#### [Stated task]
Find how many lines in the data below mention "link". Give the number only.

#### [Information supplied]
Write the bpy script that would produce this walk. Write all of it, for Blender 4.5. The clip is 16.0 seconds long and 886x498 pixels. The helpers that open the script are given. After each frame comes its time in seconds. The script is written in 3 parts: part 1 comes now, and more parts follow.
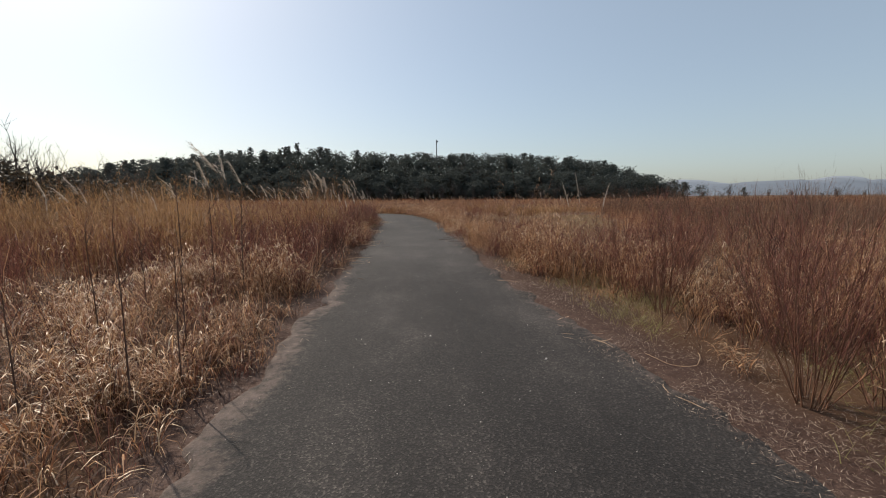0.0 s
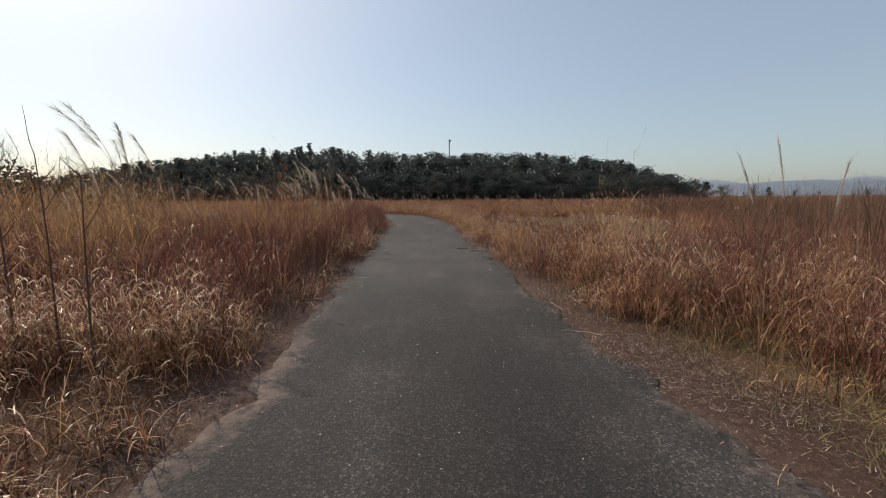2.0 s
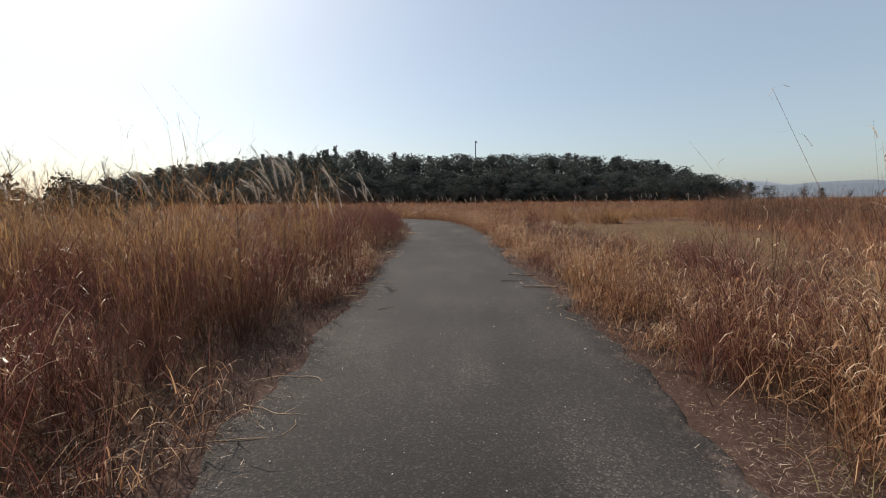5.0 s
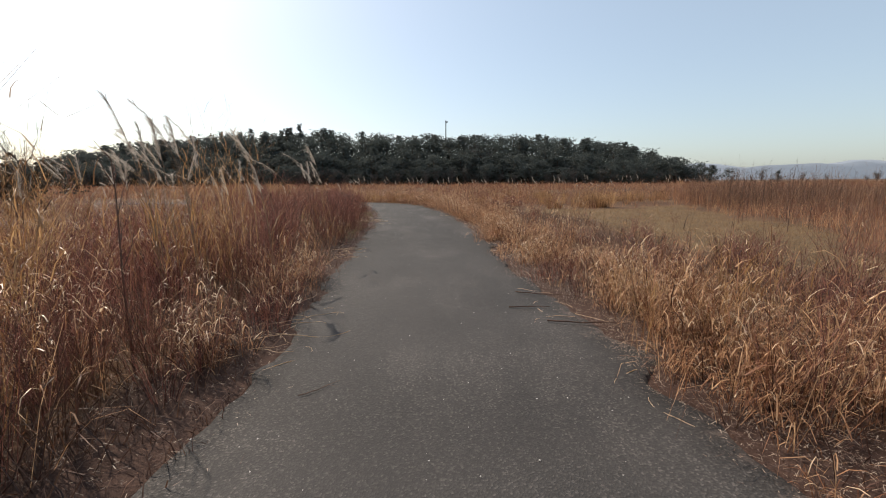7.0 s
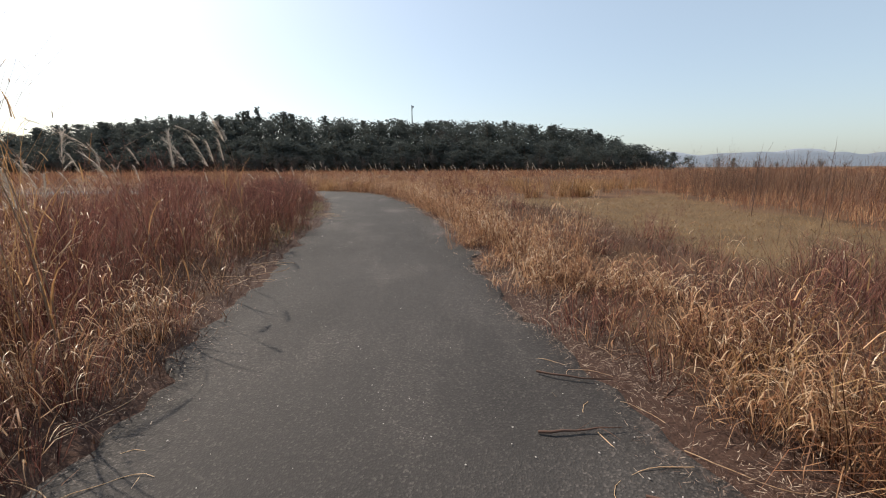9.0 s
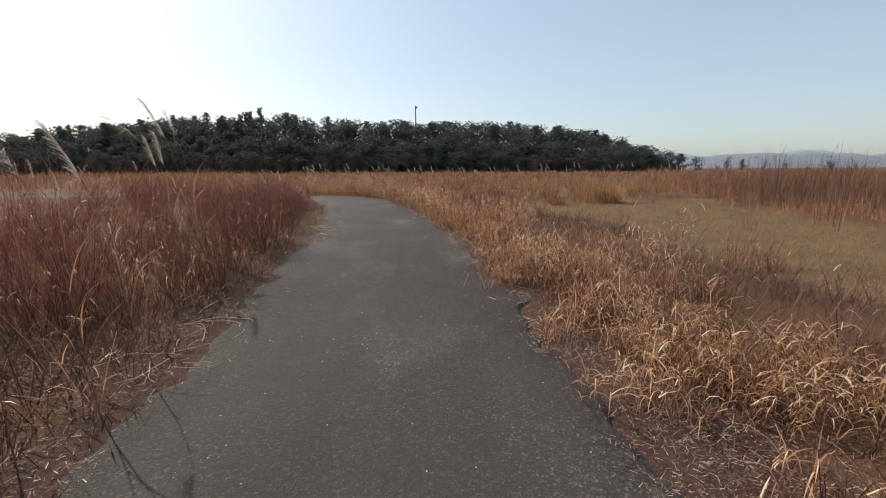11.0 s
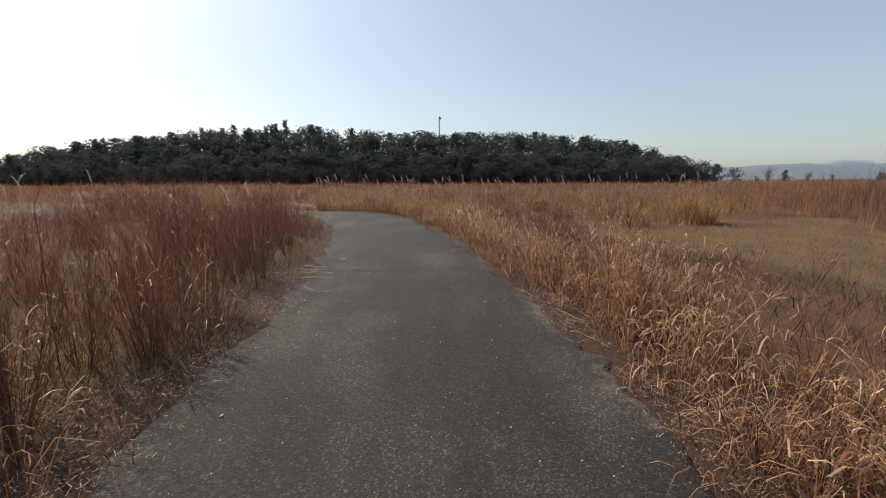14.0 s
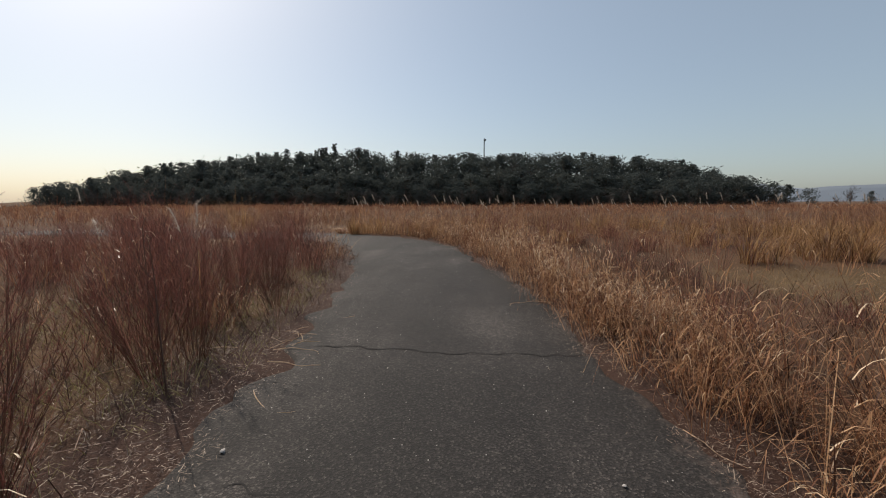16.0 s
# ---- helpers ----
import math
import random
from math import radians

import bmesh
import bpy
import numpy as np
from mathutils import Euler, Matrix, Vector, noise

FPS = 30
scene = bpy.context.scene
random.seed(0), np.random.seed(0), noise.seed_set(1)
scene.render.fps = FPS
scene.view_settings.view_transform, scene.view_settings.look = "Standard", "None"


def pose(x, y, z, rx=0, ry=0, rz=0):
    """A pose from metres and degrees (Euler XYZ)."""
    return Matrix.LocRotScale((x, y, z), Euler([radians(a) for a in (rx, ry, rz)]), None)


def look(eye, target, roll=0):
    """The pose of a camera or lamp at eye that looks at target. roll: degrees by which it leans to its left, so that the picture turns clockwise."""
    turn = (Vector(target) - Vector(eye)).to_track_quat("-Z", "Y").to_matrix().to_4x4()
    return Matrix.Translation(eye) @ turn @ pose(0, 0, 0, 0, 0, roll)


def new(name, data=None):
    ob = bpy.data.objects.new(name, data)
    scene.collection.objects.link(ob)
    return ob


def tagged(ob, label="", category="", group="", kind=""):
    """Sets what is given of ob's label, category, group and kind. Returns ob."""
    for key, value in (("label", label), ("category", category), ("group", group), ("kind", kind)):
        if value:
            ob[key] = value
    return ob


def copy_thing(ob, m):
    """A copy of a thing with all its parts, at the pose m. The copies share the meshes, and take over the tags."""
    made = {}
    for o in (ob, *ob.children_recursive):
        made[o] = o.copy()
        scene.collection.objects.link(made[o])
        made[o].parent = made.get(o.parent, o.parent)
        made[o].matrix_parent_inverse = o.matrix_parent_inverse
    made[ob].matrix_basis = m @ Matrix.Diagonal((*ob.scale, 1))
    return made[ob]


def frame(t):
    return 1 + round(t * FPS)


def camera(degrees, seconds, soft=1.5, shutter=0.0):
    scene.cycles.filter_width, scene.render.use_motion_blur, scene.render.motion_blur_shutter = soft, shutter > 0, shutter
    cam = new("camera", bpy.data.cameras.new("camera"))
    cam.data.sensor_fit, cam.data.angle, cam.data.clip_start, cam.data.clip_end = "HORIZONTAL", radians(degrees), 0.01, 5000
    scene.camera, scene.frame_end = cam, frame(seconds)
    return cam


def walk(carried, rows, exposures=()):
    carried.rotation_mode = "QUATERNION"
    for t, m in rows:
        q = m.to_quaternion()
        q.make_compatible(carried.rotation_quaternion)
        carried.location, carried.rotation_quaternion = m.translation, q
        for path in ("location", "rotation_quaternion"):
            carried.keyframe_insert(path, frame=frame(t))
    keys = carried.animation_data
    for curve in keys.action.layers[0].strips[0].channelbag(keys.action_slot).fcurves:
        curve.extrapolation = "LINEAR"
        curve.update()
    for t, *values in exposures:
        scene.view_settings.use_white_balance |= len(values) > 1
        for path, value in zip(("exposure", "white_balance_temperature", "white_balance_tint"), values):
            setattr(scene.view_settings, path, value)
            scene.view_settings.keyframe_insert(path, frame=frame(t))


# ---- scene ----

#### [Exercise output]
2